'IDF entering Egypt to stop entry of asylum seekers'

NGOs claim IDF soldiers entering Egypt, detaining individuals en route to Israel to seek asylum and handing them to Egyptians.

Sudanese detained after crossing southern border 311 (R) (photo credit: Yonathan Weitzman / Reuters)
Sudanese detained after crossing southern border 311 (R)
(photo credit: Yonathan Weitzman / Reuters)
IDF soldiers are entering Egyptian territory to detain asylum-seekers and turn them over to Egyptian authorities before they enter Israel, according to a report released on Friday.
In a press release sent out on Friday, Israeli NGOs said they feared this report may indicate a new form of “hot returns,” in which the IDF returns illegal migrants to Egypt shortly after they are caught in Israel. The NGOs said if this is the case it would constitute a violation of the international obligations which ban returning people to countries where they could face persecution.
The NGOs, including Amnesty International Israel, the Hotline for Migrant Workers, Assaf, Physicians for Human Rights and the Association for Civil Rights in Israel say they have received reports from an Israeli reserve soldier as well as asylum-seekers in Israel that say IDF soldiers “are entering Egypt, detaining individuals as they make their way to seek asylum in Israel, and then handing them over to the Egyptian security forces.”
The press release also asked whether or not such alleged actions by the IDF were responsible for the fact that only 248 illegal migrants entered the country in July, a fraction of the number that arrived in the previous months.
The NGOs said they raised the issue with the IDF in July, and were told by the legal adviser to the Southern Command, Sagiv Leichtman, that the army did not resume the “hot return” procedure.
The NGOs said Leichtman “stressed that this activity does not violate Israel’s obligations under international law or according to the Supreme Court’s ruling since it is targeting people who are not in Israeli territory with the purpose of preventing them from entering and violating Israel’s sovereignty.”
The statement included an affidavit presented by attorney Anat Ben-Dor, in which an IDF reservist said that in June 2012 he was taken to a briefing given by reservist soldiers who served at the border site before him, who told him of a new procedure to stop “infiltrators” before they arrive at the border by stationing soldiers hundreds of meters inside Egypt.
The reservist said his predecessors told them that to prevent “infiltrators” from escaping, they would “give them the illusion that they have arrived to the territory of Israel by not using aggressive behavior, displays of tension, or threats with our weapons.

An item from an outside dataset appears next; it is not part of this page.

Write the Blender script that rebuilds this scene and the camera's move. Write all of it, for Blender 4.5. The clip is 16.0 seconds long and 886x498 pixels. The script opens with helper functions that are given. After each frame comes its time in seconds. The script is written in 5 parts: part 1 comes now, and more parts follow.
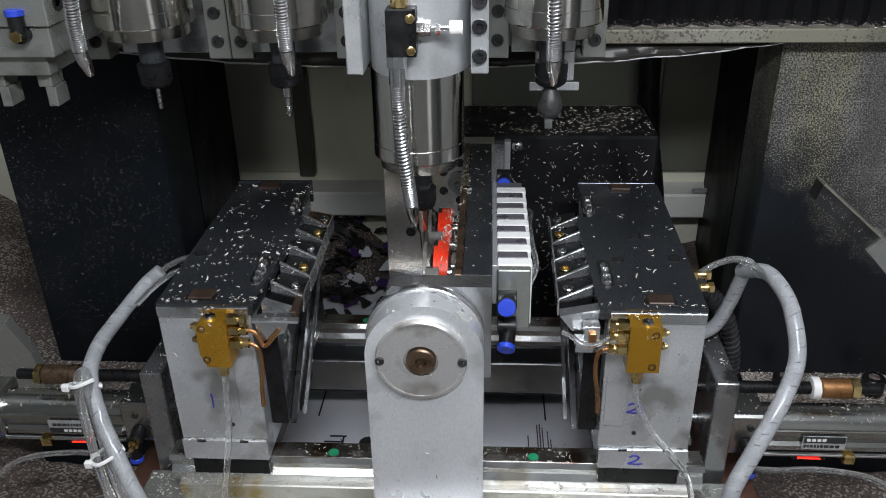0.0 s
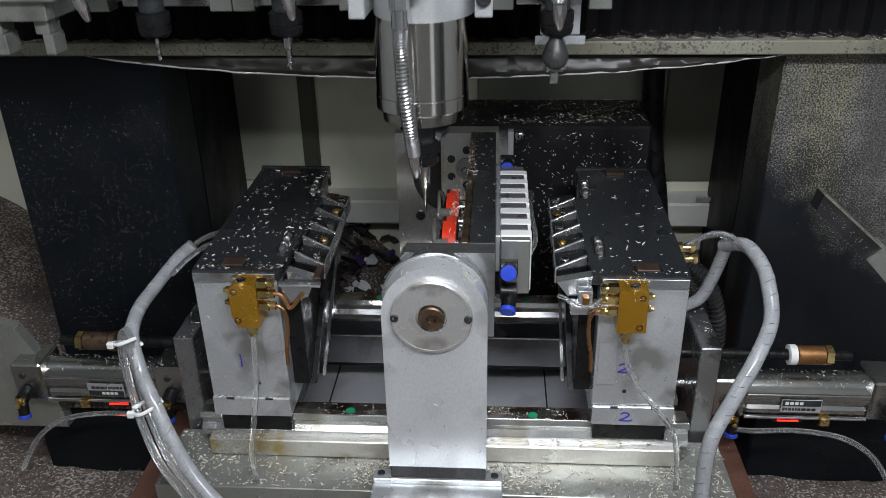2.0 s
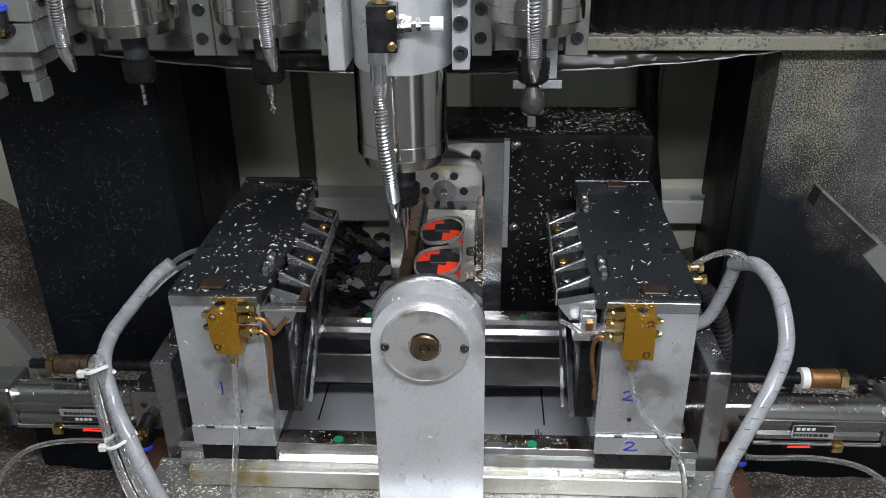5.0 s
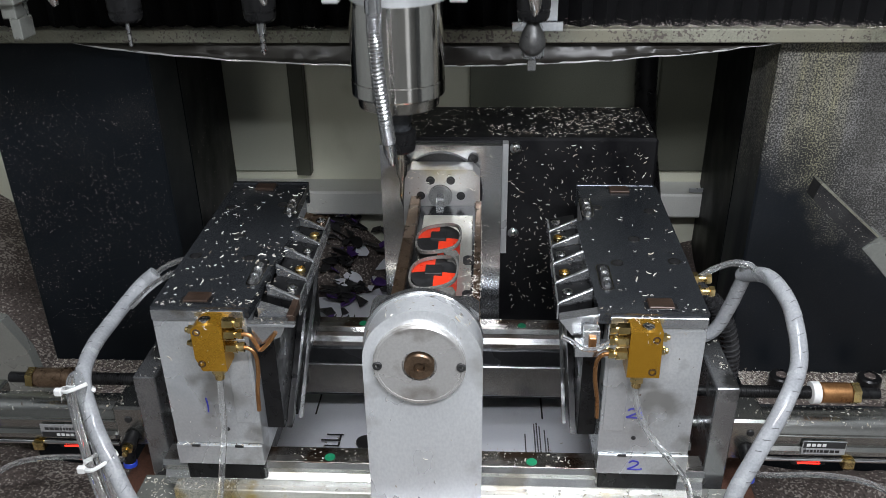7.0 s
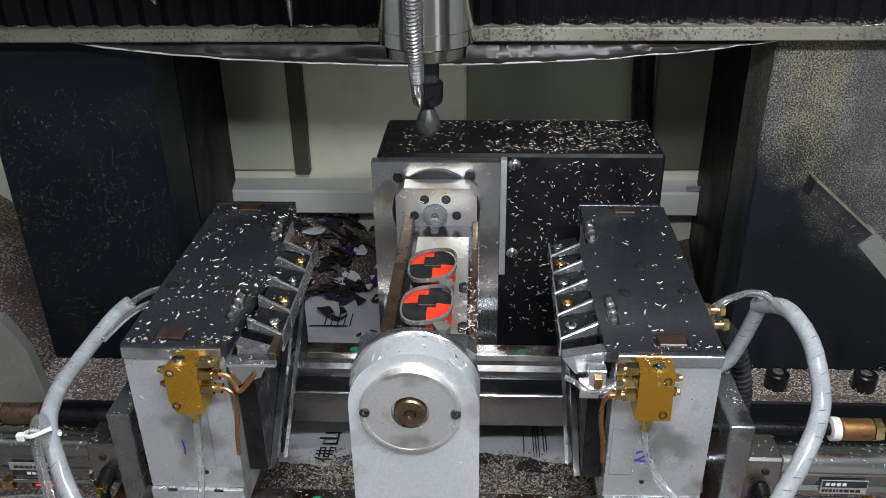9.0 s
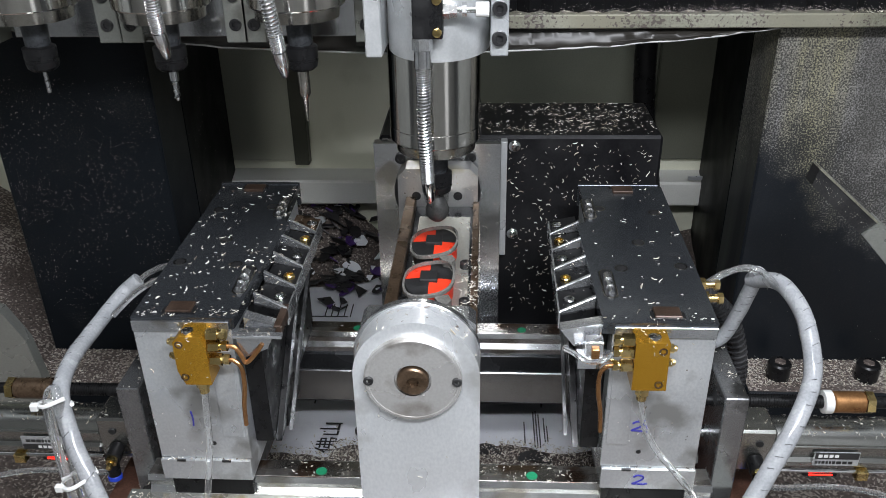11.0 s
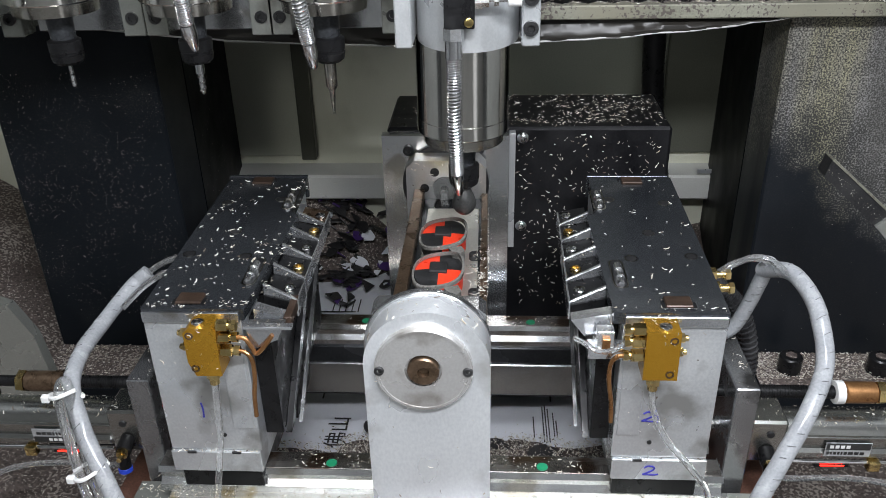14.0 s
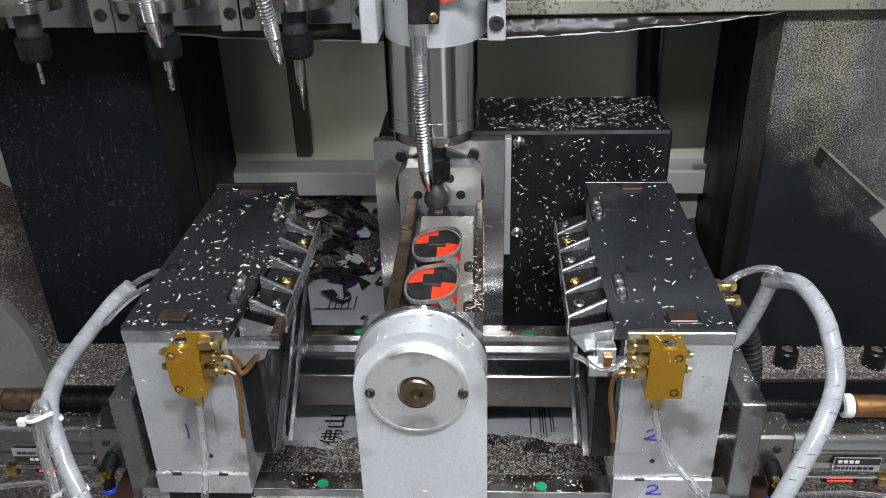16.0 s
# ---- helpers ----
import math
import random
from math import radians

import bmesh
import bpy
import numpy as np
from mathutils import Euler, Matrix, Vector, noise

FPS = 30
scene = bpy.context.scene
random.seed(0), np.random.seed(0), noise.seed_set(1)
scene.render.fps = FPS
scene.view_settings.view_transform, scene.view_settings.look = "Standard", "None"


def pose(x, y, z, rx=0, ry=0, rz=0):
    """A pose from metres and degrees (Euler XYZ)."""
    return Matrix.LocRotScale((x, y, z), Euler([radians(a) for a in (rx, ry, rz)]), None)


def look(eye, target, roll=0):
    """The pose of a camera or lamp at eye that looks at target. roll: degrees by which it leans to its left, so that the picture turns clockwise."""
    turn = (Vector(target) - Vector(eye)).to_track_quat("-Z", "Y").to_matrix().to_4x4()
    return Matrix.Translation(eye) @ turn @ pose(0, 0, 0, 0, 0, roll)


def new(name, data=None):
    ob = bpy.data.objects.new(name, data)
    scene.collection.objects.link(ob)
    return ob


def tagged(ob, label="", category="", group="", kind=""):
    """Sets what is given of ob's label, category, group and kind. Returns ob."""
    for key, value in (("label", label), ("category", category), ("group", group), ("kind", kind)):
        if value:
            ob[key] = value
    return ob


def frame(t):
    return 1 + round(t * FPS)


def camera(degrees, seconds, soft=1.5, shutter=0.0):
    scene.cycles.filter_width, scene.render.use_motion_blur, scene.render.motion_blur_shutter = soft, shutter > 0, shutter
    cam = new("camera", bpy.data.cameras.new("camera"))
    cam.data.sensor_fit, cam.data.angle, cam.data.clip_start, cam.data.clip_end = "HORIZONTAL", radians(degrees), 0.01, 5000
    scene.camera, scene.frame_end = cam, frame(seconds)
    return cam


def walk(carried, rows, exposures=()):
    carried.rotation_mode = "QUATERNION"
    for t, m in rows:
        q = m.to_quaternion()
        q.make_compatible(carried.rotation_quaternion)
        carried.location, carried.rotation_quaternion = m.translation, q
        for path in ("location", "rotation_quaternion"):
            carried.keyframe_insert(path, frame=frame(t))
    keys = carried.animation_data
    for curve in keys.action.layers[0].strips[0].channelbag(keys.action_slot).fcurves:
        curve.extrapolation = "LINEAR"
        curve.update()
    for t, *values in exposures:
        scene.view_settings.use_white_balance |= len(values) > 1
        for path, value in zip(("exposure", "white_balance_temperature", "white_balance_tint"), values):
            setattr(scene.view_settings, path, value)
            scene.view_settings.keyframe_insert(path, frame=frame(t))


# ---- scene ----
cam = camera(57.09, 16.0, soft=0.8, shutter=0.4)
walk(cam, [
    (0, look((0.0615, -0.6228, 0.4431), (0.0070, 0.2647, -0.0145), -1.09)),
    (0.5, look((0.0600, -0.6253, 0.4455), (0.0081, 0.2622, -0.0124), -0.89)),
    (1, look((0.0606, -0.6279, 0.4460), (0.0089, 0.2610, -0.0092), -0.87)),
    (1.5, look((0.0628, -0.6295, 0.4474), (0.0041, 0.2598, -0.0061), -0.99)),
    (2, look((0.0645, -0.6318, 0.4489), (0.0024, 0.2594, -0.0006), -1.08)),
    (2.5, look((0.0632, -0.6289, 0.4487), (0.0004, 0.2631, 0.0009), -1.10)),
    (3, look((0.0608, -0.6286, 0.4471), (-0.0007, 0.2641, 0.0008), -0.97)),
    (3.5, look((0.0588, -0.6281, 0.4466), (0.0032, 0.2641, -0.0017), -0.88)),
    (4, look((0.0563, -0.6294, 0.4457), (0.0032, 0.2625, -0.0033), -0.84)),
    (6.5, look((0.0583, -0.6271, 0.4415), (0.0104, 0.2620, -0.0136), -0.77)),
    (7, look((0.0568, -0.6253, 0.4410), (0.0091, 0.2629, -0.0160), -0.75)),
    (7.5, look((0.0564, -0.6258, 0.4414), (0.0107, 0.2619, -0.0168), -0.77)),
    (8, look((0.0559, -0.6283, 0.4412), (0.0115, 0.2598, -0.0164), -0.77)),
    (8.5, look((0.0579, -0.6291, 0.4415), (0.0127, 0.2592, -0.0156), -0.78)),
    (9, look((0.0588, -0.6296, 0.4400), (0.0124, 0.2587, -0.0168), -0.83)),
    (11.5, look((0.0600, -0.6229, 0.4334), (0.0105, 0.2601, -0.0334), -1.06)),
    (12, look((0.0593, -0.6209, 0.4319), (0.0070, 0.2627, -0.0334), -1.24)),
    (12.5, look((0.0583, -0.6200, 0.4309), (0.0044, 0.2632, -0.0350), -1.37)),
    (13, look((0.0567, -0.6230, 0.4308), (0.0034, 0.2599, -0.0357), -1.35)),
    (13.5, look((0.0566, -0.6235, 0.4298), (0.0019, 0.2587, -0.0378), -1.40)),
    (14, look((0.0561, -0.6216, 0.4285), (0.0009, 0.2597, -0.0408), -1.41)),
    (14.5, look((0.0569, -0.6185, 0.4267), (0.0021, 0.2623, -0.0436), -1.46)),
    (15, look((0.0580, -0.6163, 0.4260), (0.0090, 0.2640, -0.0460), -1.46)),
    (15.5, look((0.0569, -0.6183, 0.4253), (0.0089, 0.2619, -0.0470), -1.50)),
    (16, look((0.0562, -0.6208, 0.4259), (0.0063, 0.2593, -0.0462), -1.62)),
], exposures=[(0, -0.24, 6500, 13), (4.0, -0.24, 6500, 13), (6.5, 0.12, 6500, 13), (9.0, 0.12, 6500, 13), (11.5, 0.28, 6500, 13), (16.0, 0.30, 6500, 13)])

# ---- world and light ----
world = bpy.data.worlds.new("workshop_air")
scene.world = world
world.use_nodes = True
world.node_tree.nodes["Background"].inputs[0].default_value = (0.62, 0.68, 0.75, 1)
world.node_tree.nodes["Background"].inputs[1].default_value = 0.02


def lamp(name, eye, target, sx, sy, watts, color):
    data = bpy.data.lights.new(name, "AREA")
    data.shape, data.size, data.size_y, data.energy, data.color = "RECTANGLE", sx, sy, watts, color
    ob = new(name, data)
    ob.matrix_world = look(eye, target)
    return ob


lamp("work_light", (0.24, -0.62, 0.80), (0.06, 0.15, -0.12), 0.80, 0.06, 17.5, (0.90, 0.95, 1.0))
lamp("hall_light", (0.1, -0.75, 2.7), (0.05, 0.2, 0.0), 1.5, 0.3, 33.0, (0.89, 0.945, 1.0))
lamp("hall_lamp", (-0.5, -2.1, 0.95), (0.1, 0.5, 0.05), 0.30, 0.40, 5.5, (0.95, 0.97, 0.92))
# Added lamp with no known source; puts upright bright streaks on the spindles.
lamp("spindle_glint_lamp", (1.35, -2.12, 0.1), (0.2, 0.1, 0.0), 0.5, 2.0, 1.4, (0.92, 0.96, 1.0))

# ---- materials ----


def node_mat(name):
    m = bpy.data.materials.new(name)
    m.use_nodes = True
    nt = m.node_tree
    return m, nt, nt.nodes["Principled BSDF"]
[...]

They suggested that we receive those that come with the blessing ‘Welcome to Israel,’ to act friendly, to ask the purpose for their arrival, to offer food and water and to promise them that a bus will arrive soon to take them.”
The reservist said the soldiers told him the new procedures are being carried out in coordination with brigade-level commanders, and that they had received praise from civil authorities about the procedure’s success in cutting down the number of illegal migrants in recent months.
He then related an incident that took place a few days later, when he and his fellow reservists caught three migrants, a few dozen meters inside Egypt, and marched them several kilometers to a spot where IDF officers handed them over to Egyptian police.
He also described arresting a group of 40 people, including 10 women, some girls and an infant, in a valley inside Egypt, where they guarded the group for eight hours, before being replaced by brigade-level commanders.
The soldier said something went wrong in the liaison with the Egyptians and the group dispersed at night, with most of them making their way into Israel. In the press release sent out on Friday, the NGOs said they are in touch with members of that group who made it into Israel, who told them that those in their group who were returned are today being held in a police station in northern Sinai.
A later incident described by the reservist included a group of 40 Sudanese men, the reservist states, all of whom were returned by force to Egyptian police.
The IDF Spokesman Office would not confirm if soldiers are operating within Egypt, but said Friday that “the IDF is deployed along the areas of the border where the fence has been completed, in order to stop hostile terrorist attacks, as well as illegal smuggling and infiltration.
In recent weeks, IDF units have on a number of occasions had to stop the entry of infiltrators caught trying to illegally enter Israel, until Egyptian forces were able to come and take them.”
The statement did not say if IDF soldiers were on Egyptian territory when these incidents took place.